**Available data:**
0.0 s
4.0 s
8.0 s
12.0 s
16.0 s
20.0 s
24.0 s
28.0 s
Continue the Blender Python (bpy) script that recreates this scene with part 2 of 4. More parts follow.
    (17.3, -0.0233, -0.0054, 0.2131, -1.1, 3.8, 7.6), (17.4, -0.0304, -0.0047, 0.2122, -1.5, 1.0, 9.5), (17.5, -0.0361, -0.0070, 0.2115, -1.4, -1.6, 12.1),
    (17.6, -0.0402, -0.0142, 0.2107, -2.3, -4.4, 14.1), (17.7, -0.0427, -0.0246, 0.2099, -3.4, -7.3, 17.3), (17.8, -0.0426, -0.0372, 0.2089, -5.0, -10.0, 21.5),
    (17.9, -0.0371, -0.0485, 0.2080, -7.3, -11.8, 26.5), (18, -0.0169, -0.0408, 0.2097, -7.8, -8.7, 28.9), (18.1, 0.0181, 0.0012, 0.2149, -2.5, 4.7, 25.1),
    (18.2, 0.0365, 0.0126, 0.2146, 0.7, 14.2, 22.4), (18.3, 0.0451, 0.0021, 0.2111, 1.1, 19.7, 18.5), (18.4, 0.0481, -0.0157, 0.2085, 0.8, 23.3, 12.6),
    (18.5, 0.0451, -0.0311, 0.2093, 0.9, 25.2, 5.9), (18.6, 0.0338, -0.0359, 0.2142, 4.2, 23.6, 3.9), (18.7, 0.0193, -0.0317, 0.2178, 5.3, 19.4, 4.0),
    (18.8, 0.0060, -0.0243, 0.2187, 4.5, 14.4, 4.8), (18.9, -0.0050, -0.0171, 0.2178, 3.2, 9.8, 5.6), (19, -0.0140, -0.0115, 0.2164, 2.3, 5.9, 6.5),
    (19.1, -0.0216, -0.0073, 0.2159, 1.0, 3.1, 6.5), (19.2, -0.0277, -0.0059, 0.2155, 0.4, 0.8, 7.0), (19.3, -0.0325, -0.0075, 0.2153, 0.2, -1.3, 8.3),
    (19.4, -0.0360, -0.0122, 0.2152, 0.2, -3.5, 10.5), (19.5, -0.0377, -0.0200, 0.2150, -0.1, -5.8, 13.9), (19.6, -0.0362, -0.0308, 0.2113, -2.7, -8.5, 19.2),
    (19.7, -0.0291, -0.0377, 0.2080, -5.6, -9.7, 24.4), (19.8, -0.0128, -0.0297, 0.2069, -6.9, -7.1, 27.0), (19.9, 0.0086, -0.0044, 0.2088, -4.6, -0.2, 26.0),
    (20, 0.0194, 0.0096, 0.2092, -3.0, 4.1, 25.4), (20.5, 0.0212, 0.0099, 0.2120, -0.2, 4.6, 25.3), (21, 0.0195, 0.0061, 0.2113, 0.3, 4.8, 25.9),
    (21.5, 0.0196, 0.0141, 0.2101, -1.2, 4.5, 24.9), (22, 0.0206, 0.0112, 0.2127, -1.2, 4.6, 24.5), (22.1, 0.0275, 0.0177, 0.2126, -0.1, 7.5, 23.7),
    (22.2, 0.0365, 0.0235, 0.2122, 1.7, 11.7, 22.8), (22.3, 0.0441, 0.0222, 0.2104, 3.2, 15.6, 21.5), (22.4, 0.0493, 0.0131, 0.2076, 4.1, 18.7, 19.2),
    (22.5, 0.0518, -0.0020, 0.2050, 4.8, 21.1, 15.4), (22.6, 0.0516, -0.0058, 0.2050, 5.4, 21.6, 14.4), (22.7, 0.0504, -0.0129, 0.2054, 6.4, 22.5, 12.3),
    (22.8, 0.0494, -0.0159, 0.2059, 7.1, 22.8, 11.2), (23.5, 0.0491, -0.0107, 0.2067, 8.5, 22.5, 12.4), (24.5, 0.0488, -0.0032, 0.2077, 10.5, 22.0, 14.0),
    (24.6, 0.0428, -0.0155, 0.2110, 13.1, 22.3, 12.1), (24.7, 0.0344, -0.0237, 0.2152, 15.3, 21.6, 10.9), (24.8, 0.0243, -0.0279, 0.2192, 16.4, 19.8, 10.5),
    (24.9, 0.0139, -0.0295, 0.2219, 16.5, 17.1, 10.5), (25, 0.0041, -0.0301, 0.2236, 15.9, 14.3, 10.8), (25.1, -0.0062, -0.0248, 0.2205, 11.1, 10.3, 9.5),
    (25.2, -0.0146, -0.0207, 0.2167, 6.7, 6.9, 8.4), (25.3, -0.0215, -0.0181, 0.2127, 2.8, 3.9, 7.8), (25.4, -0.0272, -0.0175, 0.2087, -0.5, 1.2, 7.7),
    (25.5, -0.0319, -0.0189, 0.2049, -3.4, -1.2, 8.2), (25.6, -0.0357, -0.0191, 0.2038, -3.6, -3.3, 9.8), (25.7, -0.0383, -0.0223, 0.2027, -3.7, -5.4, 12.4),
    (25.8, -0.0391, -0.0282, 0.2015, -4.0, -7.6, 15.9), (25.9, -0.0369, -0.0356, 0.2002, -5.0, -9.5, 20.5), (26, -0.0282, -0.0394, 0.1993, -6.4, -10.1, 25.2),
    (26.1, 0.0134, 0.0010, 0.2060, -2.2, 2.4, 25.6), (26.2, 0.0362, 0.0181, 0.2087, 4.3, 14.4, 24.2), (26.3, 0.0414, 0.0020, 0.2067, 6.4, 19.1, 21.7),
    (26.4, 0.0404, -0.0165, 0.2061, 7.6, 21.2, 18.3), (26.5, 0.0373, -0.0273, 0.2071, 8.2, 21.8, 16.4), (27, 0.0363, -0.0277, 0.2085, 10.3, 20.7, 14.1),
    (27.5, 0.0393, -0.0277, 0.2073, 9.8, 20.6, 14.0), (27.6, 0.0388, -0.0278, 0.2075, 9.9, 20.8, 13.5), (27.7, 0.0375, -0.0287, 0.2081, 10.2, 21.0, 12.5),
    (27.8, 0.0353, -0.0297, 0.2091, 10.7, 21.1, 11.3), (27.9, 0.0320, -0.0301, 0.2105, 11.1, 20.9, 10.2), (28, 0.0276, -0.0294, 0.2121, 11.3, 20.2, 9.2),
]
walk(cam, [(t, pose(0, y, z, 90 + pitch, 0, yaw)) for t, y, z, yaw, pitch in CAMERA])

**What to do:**
Print the material above once more, exactly.

**Problem solution:**
0.0 s
4.0 s
8.0 s
12.0 s
16.0 s
20.0 s
24.0 s
28.0 s
Continue the Blender Python (bpy) script that recreates this scene with part 2 of 4. More parts follow.
    (17.3, -0.0233, -0.0054, 0.2131, -1.1, 3.8, 7.6), (17.4, -0.0304, -0.0047, 0.2122, -1.5, 1.0, 9.5), (17.5, -0.0361, -0.0070, 0.2115, -1.4, -1.6, 12.1),
    (17.6, -0.0402, -0.0142, 0.2107, -2.3, -4.4, 14.1), (17.7, -0.0427, -0.0246, 0.2099, -3.4, -7.3, 17.3), (17.8, -0.0426, -0.0372, 0.2089, -5.0, -10.0, 21.5),
    (17.9, -0.0371, -0.0485, 0.2080, -7.3, -11.8, 26.5), (18, -0.0169, -0.0408, 0.2097, -7.8, -8.7, 28.9), (18.1, 0.0181, 0.0012, 0.2149, -2.5, 4.7, 25.1),
    (18.2, 0.0365, 0.0126, 0.2146, 0.7, 14.2, 22.4), (18.3, 0.0451, 0.0021, 0.2111, 1.1, 19.7, 18.5), (18.4, 0.0481, -0.0157, 0.2085, 0.8, 23.3, 12.6),
    (18.5, 0.0451, -0.0311, 0.2093, 0.9, 25.2, 5.9), (18.6, 0.0338, -0.0359, 0.2142, 4.2, 23.6, 3.9), (18.7, 0.0193, -0.0317, 0.2178, 5.3, 19.4, 4.0),
    (18.8, 0.0060, -0.0243, 0.2187, 4.5, 14.4, 4.8), (18.9, -0.0050, -0.0171, 0.2178, 3.2, 9.8, 5.6), (19, -0.0140, -0.0115, 0.2164, 2.3, 5.9, 6.5),
    (19.1, -0.0216, -0.0073, 0.2159, 1.0, 3.1, 6.5), (19.2, -0.0277, -0.0059, 0.2155, 0.4, 0.8, 7.0), (19.3, -0.0325, -0.0075, 0.2153, 0.2, -1.3, 8.3),
    (19.4, -0.0360, -0.0122, 0.2152, 0.2, -3.5, 10.5), (19.5, -0.0377, -0.0200, 0.2150, -0.1, -5.8, 13.9), (19.6, -0.0362, -0.0308, 0.2113, -2.7, -8.5, 19.2),
    (19.7, -0.0291, -0.0377, 0.2080, -5.6, -9.7, 24.4), (19.8, -0.0128, -0.0297, 0.2069, -6.9, -7.1, 27.0), (19.9, 0.0086, -0.0044, 0.2088, -4.6, -0.2, 26.0),
    (20, 0.0194, 0.0096, 0.2092, -3.0, 4.1, 25.4), (20.5, 0.0212, 0.0099, 0.2120, -0.2, 4.6, 25.3), (21, 0.0195, 0.0061, 0.2113, 0.3, 4.8, 25.9),
    (21.5, 0.0196, 0.0141, 0.2101, -1.2, 4.5, 24.9), (22, 0.0206, 0.0112, 0.2127, -1.2, 4.6, 24.5), (22.1, 0.0275, 0.0177, 0.2126, -0.1, 7.5, 23.7),
    (22.2, 0.0365, 0.0235, 0.2122, 1.7, 11.7, 22.8), (22.3, 0.0441, 0.0222, 0.2104, 3.2, 15.6, 21.5), (22.4, 0.0493, 0.0131, 0.2076, 4.1, 18.7, 19.2),
    (22.5, 0.0518, -0.0020, 0.2050, 4.8, 21.1, 15.4), (22.6, 0.0516, -0.0058, 0.2050, 5.4, 21.6, 14.4), (22.7, 0.0504, -0.0129, 0.2054, 6.4, 22.5, 12.3),
    (22.8, 0.0494, -0.0159, 0.2059, 7.1, 22.8, 11.2), (23.5, 0.0491, -0.0107, 0.2067, 8.5, 22.5, 12.4), (24.5, 0.0488, -0.0032, 0.2077, 10.5, 22.0, 14.0),
    (24.6, 0.0428, -0.0155, 0.2110, 13.1, 22.3, 12.1), (24.7, 0.0344, -0.0237, 0.2152, 15.3, 21.6, 10.9), (24.8, 0.0243, -0.0279, 0.2192, 16.4, 19.8, 10.5),
    (24.9, 0.0139, -0.0295, 0.2219, 16.5, 17.1, 10.5), (25, 0.0041, -0.0301, 0.2236, 15.9, 14.3, 10.8), (25.1, -0.0062, -0.0248, 0.2205, 11.1, 10.3, 9.5),
    (25.2, -0.0146, -0.0207, 0.2167, 6.7, 6.9, 8.4), (25.3, -0.0215, -0.0181, 0.2127, 2.8, 3.9, 7.8), (25.4, -0.0272, -0.0175, 0.2087, -0.5, 1.2, 7.7),
    (25.5, -0.0319, -0.0189, 0.2049, -3.4, -1.2, 8.2), (25.6, -0.0357, -0.0191, 0.2038, -3.6, -3.3, 9.8), (25.7, -0.0383, -0.0223, 0.2027, -3.7, -5.4, 12.4),
    (25.8, -0.0391, -0.0282, 0.2015, -4.0, -7.6, 15.9), (25.9, -0.0369, -0.0356, 0.2002, -5.0, -9.5, 20.5), (26, -0.0282, -0.0394, 0.1993, -6.4, -10.1, 25.2),
    (26.1, 0.0134, 0.0010, 0.2060, -2.2, 2.4, 25.6), (26.2, 0.0362, 0.0181, 0.2087, 4.3, 14.4, 24.2), (26.3, 0.0414, 0.0020, 0.2067, 6.4, 19.1, 21.7),
    (26.4, 0.0404, -0.0165, 0.2061, 7.6, 21.2, 18.3), (26.5, 0.0373, -0.0273, 0.2071, 8.2, 21.8, 16.4), (27, 0.0363, -0.0277, 0.2085, 10.3, 20.7, 14.1),
    (27.5, 0.0393, -0.0277, 0.2073, 9.8, 20.6, 14.0), (27.6, 0.0388, -0.0278, 0.2075, 9.9, 20.8, 13.5), (27.7, 0.0375, -0.0287, 0.2081, 10.2, 21.0, 12.5),
    (27.8, 0.0353, -0.0297, 0.2091, 10.7, 21.1, 11.3), (27.9, 0.0320, -0.0301, 0.2105, 11.1, 20.9, 10.2), (28, 0.0276, -0.0294, 0.2121, 11.3, 20.2, 9.2),
]
walk(cam, [(t, pose(0, y, z, 90 + pitch, 0, yaw)) for t, y, z, yaw, pitch in CAMERA])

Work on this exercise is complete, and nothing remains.